The proposed regulations do not include any filing fee. Once the registration is complete, the system would provide an online registration confirmation through a “unique identifying number.” That “unique identifying number” would have to be kept and used to file with the H-1B petition if that registration was chosen for the H-1B cap lottery.
The proposed regulations also mention that the registration system would (1) be monitored for fraud and abuse; (2) keep registrations not picked for the cap available on a waiting list in case further cap numbers open due to chosen cap cases getting denied or not timely filed; and (3) restrict similar companies, such as a parent, subsidiaries, or affiliates, from filing H-1B petitions for the same beneficiary (unless there is a “legitimate business need” to do so).

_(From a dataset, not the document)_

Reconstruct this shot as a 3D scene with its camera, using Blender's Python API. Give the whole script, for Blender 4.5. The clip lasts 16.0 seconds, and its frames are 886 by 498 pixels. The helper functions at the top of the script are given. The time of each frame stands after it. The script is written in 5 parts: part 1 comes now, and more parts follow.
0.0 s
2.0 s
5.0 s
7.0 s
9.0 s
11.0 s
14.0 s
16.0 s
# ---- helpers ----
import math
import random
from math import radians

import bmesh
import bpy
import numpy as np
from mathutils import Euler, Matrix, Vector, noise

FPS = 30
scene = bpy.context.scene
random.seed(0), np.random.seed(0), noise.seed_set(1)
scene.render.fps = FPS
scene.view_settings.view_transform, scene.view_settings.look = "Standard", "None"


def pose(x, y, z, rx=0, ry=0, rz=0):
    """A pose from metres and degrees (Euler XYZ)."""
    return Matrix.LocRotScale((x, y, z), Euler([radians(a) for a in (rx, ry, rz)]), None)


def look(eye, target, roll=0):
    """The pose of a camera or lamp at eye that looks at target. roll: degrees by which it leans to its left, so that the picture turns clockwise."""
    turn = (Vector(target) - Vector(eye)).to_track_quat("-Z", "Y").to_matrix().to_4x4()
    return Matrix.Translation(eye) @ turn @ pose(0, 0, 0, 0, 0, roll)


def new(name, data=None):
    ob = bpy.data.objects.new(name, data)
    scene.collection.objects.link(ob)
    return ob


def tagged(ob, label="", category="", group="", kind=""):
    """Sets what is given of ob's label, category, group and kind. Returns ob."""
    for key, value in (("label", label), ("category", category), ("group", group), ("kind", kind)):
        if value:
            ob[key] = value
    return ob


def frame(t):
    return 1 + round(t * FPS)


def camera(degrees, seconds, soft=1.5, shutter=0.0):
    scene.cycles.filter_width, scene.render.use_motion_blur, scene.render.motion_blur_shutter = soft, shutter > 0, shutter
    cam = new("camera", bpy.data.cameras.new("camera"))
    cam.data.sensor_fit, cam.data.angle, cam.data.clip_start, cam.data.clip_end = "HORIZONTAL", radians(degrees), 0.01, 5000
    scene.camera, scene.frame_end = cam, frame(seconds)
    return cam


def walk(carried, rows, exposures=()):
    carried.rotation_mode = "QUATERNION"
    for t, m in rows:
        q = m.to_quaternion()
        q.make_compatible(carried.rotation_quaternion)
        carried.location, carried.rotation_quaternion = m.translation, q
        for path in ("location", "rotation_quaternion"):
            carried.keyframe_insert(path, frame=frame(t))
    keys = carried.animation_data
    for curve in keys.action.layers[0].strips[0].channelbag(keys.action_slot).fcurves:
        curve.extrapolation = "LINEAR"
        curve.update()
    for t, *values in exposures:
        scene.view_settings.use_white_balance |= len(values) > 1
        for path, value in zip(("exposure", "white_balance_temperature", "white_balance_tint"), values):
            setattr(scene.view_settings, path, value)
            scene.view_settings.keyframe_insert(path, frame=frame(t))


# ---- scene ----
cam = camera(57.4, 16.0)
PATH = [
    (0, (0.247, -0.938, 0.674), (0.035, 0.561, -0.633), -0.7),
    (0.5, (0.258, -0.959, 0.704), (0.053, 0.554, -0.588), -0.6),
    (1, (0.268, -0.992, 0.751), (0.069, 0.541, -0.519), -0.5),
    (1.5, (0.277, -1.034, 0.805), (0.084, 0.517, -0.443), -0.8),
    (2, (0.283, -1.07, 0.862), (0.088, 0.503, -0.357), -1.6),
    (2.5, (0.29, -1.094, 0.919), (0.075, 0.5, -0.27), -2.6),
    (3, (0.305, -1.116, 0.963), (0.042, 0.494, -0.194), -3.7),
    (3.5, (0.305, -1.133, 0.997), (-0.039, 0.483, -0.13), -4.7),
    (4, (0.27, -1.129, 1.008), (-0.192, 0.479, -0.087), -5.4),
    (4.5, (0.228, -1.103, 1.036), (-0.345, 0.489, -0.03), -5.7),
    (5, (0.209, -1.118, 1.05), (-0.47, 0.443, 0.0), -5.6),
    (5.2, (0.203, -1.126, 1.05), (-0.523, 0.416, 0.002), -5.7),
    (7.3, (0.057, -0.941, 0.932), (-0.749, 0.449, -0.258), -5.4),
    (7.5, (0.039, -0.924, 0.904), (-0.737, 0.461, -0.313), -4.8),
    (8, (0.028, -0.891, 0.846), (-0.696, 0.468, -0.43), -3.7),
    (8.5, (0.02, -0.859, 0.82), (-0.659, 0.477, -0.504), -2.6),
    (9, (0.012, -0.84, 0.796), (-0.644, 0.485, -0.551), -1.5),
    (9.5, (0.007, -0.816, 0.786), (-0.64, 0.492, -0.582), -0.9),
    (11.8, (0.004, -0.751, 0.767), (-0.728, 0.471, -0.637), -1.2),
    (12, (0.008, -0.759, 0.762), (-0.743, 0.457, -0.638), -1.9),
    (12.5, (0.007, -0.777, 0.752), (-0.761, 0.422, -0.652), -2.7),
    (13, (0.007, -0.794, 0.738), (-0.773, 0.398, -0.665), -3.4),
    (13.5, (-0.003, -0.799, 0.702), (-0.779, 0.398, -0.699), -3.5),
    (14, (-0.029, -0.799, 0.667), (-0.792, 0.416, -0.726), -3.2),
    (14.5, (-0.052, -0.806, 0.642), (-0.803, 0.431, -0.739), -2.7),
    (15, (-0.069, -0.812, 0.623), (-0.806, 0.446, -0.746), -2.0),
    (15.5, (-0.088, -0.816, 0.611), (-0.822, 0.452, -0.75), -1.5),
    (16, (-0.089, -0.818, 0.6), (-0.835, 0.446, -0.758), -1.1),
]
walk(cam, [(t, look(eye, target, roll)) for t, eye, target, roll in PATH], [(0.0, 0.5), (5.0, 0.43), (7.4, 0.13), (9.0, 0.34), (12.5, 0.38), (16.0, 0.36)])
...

In addition to the electronic registration requirement, the proposed regulations will reverse the order by which USCIS selects H-1B petitions for the H-1B cap lottery. Traditionally, USCIS chooses the first 20,000 that are eligible for the U.S. master’s degree cap. Afterwards, USCIS takes the left over master’s degree cap petitions and adds them to the rest of the H-1B petitions when choosing the remaining 65,000 under the regular H-1B cap. Under the proposed regulations, USCIS would reverse the order and choose the first 65,000 under the regular cap and then choose the remaining 20,000 under the master’s degree cap. USCIS proposes this change because it “would likely increase the number of beneficiaries with a master’s or higher degree from a U.S. institution of higher education to be selected for further processing under the H-1B allocations.”

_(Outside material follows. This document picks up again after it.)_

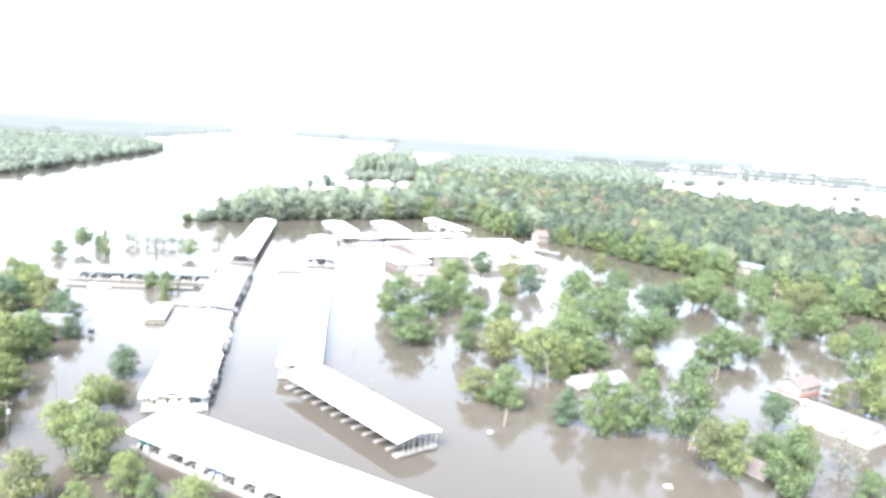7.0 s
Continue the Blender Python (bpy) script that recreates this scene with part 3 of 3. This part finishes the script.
def boat_model(kind, cover):
    length, beam = {"cruiser": (8.2, 2.7), "runabout": (6.2, 2.3), "pontoon": (7.0, 2.5)}[kind]
    colour = {"teal": "teal canvas cover", "navy": "navy canvas cover", "tan": "tan canvas cover", "white": "open white deck"}[cover]
    b = empty("boat", pose(0, 0, -60), f"white {kind} with {colour} moored on floodwater", "boat", "moored boats")
    if kind == "pontoon":
        for side in (-0.95, 0.95):
            bm = bmesh.new()
            rod(bm, (-3.4, side, 0.1), (2.7, side, 0.1), 0.33, 0.33, 8)
            rod(bm, (2.7, side, 0.1), (3.5, side, 0.3), 0.33, 0.08, 8)
            part("float", bm, STEEL, b)
        part("deck", boxed(-3.4, -1.25, 0.42, 3.3, 1.25, 0.52), DECK, b)
        for y in (-1.22, 1.18):
            part("fence_panel", boxed(-3.2, y, 0.52, 3.1, y + 0.04, 1.15), GEL_WHITE, b)
        part("fence_panel", boxed(3.1, -1.22, 0.52, 3.14, 1.22, 1.15), GEL_WHITE, b)
        part("awning", wedge(bmesh.new(), -2.6, 1.2, 1.2, 1.2, 2.2, 2.38, 0.2), COVERS[cover], b)
        for x in (-2.4, 0.9):
            for y in (-1.1, 1.1):
                part("awning_pole", rod(bmesh.new(), (x, y, 1.0), (x, y, 2.25), 0.025, 0.025, 5), STEEL, b)
        part("bench", boxed(-3.0, -1.1, 0.52, -2.3, 1.1, 0.95), COVER_TAN, b)
    else:
        part("hull", boat_hull(bmesh.new(), length, beam, 0.85 if kind == "runabout" else 1.1), GEL_WHITE, b)
        top = 0.9 if kind == "runabout" else 1.15
        part("cabin", wedge(bmesh.new(), -0.3, length * 0.36, beam * 0.42, beam * 0.22, top - 0.05, top + (0.3 if kind == "runabout" else 0.75), 0.9), GEL_WHITE, b)
        part("windscreen", wedge(bmesh.new(), -0.55, 0.65, beam * 0.36, beam * 0.36, top + 0.1, top + (0.62 if kind == "runabout" else 1.15), 0.55), GLASS, b)
        if cover != "white":
            part("canvas_cover", wedge(bmesh.new(), -length * 0.47, -0.4, beam * 0.44, beam * 0.42, top - 0.02, top + (0.5 if kind == "runabout" else 1.25), 0.35), COVERS[cover], b)
        else:
            part("seat_bench", boxed(-length * 0.42, -beam * 0.34, top - 0.02, -length * 0.3, beam * 0.34, top + 0.35), COVER_TAN, b)
    bm = bmesh.new()
    box(bm, -length * 0.5 - 0.45, -0.2, 0.1, -length * 0.5 - 0.02, 0.2, 1.15)
    box(bm, -length * 0.5 - 0.55, -0.22, 0.95, -length * 0.5 + 0.05, 0.22, 1.3)
    part("outboard_motor", bm, BLACK, b)
    return b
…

USCIS is accepting public feedback on these proposed regulations until January 2, 2019. Please note that these proposed regulations may not be finalized and implemented in time for the upcoming H-1B cap that is set to begin on April 1, 2019. Therefore, until further announcement by USCIS, employers should still prepare for the upcoming H-1B cap as they have done for the past several years. Epstein Becker Green will keep you updated as soon as we hear further announcements on this issue.